Brian Smith

Personal information
- Date of birth: 27 October 1966 (age 59)
- Place of birth: Sheffield, England
- Height: 5 ft 9 in (1.75 m)
- Position: Defender

Youth career
- 1983–1984: Sheffield United

Senior career*
- Years: Team / Apps / (Gls)
- 1984–1989: Sheffield United / 84 / (0)
- 1987: → Scunthorpe United (loan)

= Brian Smith (footballer, born 1966) =

English footballer

Brian Smith (born 27 October 1966) is a former footballer who played as a defender. Born in Sheffield, England, he spent all but a short loan spell with his home town club Sheffield United.

==Career==
Smith initially signed with Sheffield United as a YTS trainee in 1983 before turning professional in 1984. Smith made semi-regular appearances for United from that point on, initially deployed as a right-back but later as a midfielder and then more regularly as a left-back. Following a brief loan spell with Scunthorpe United in 1987, Smith had established himself in United's first team by the 1988–89 season as they were promoted to Division Two, but he broke his leg just prior to the end of the season during a home game against Preston North End.

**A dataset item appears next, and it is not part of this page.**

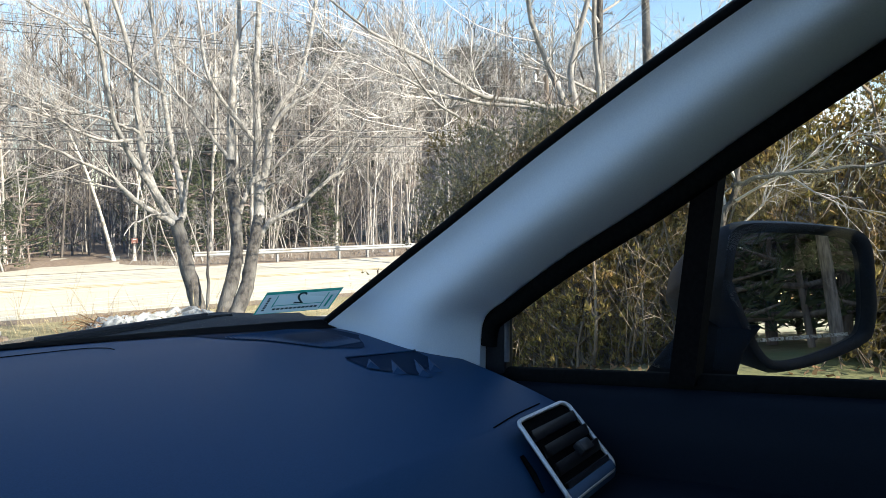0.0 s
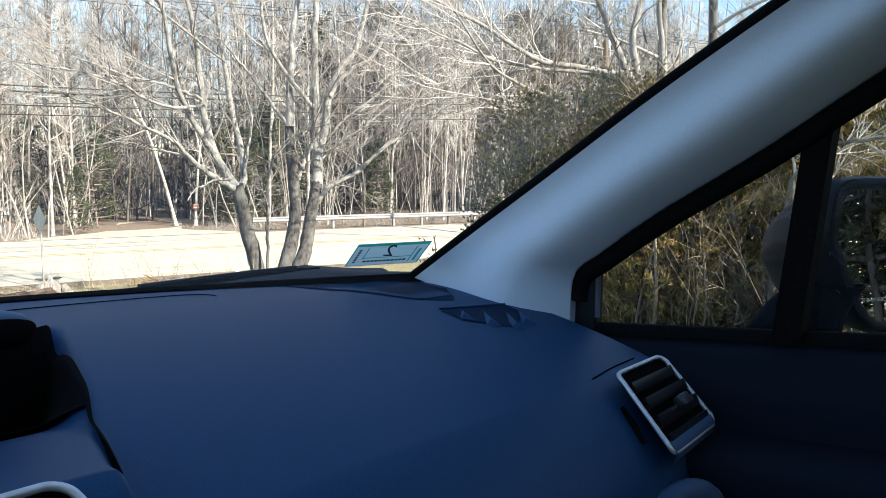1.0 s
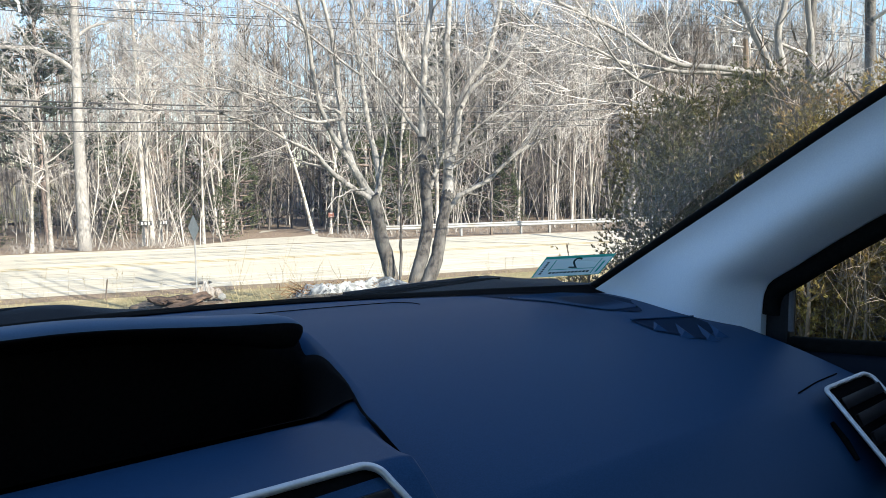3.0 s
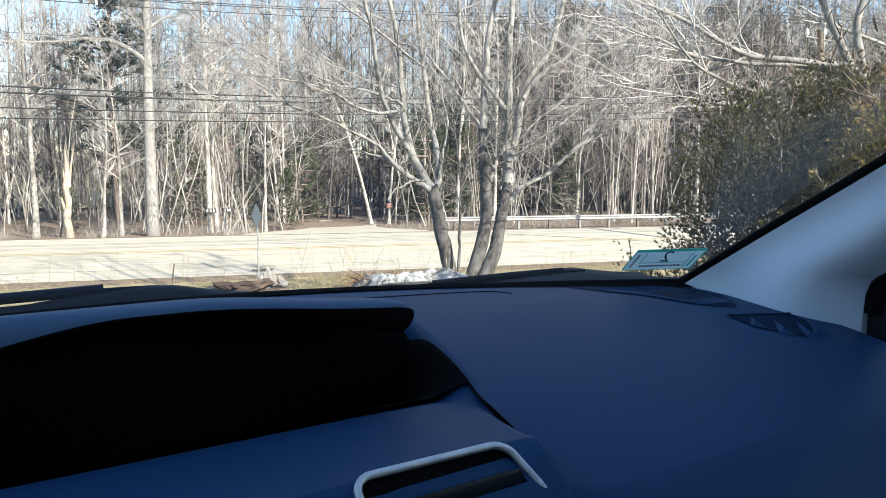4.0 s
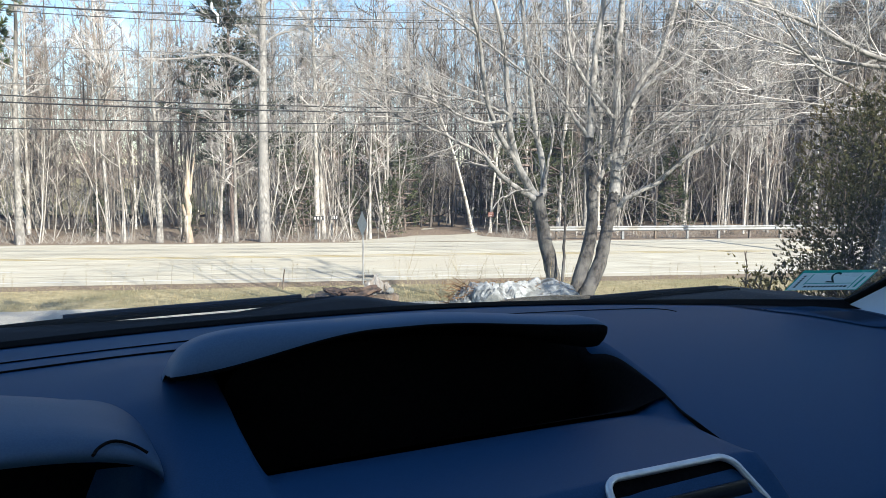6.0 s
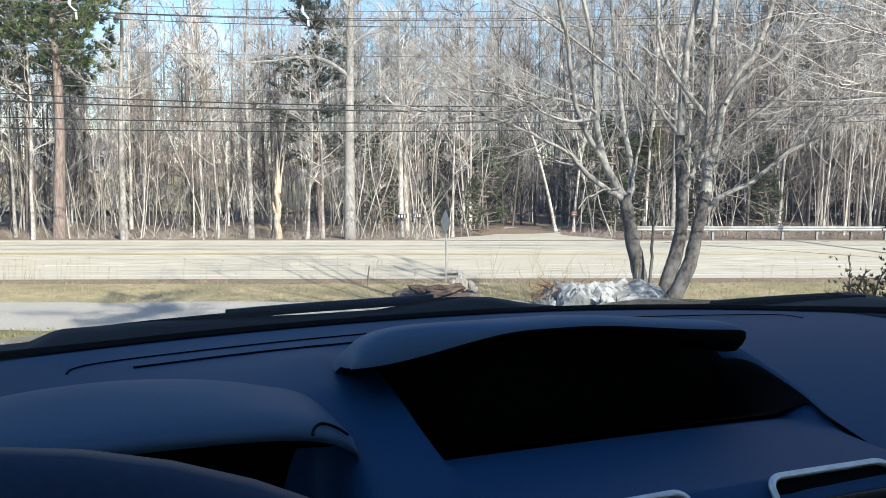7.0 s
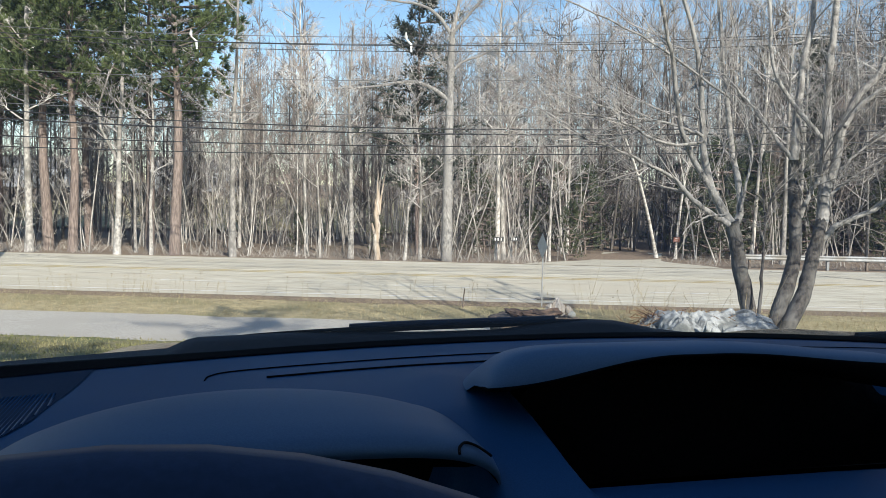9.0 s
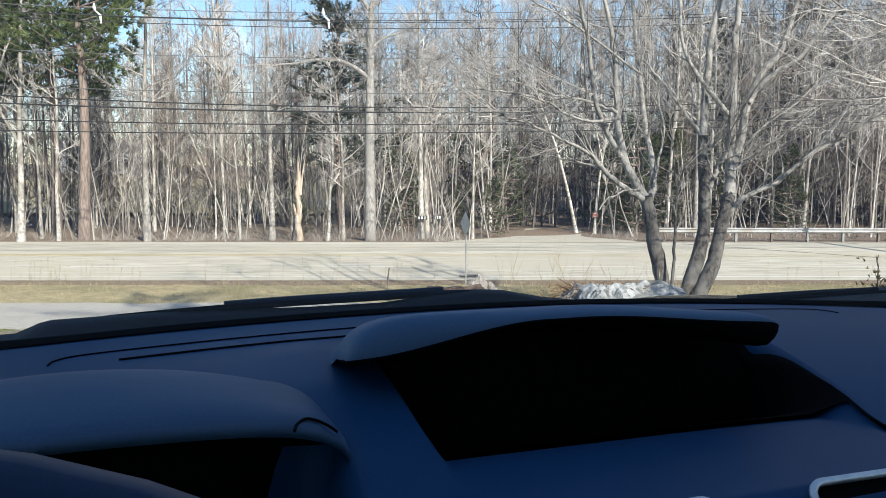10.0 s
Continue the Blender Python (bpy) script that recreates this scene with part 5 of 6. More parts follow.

Having been hit by a serious injury, his leg broken in three places, Smith struggled to regain fitness and succumbed to a further stress fracture when he recommenced training and then a number of infections and complications, and he was eventually forced to retire without ever playing for the United first team again.

==Personal life==
Born in Sheffield, England, Smith was the younger brother of fellow footballer Paul Smith, who played alongside him for Sheffield United.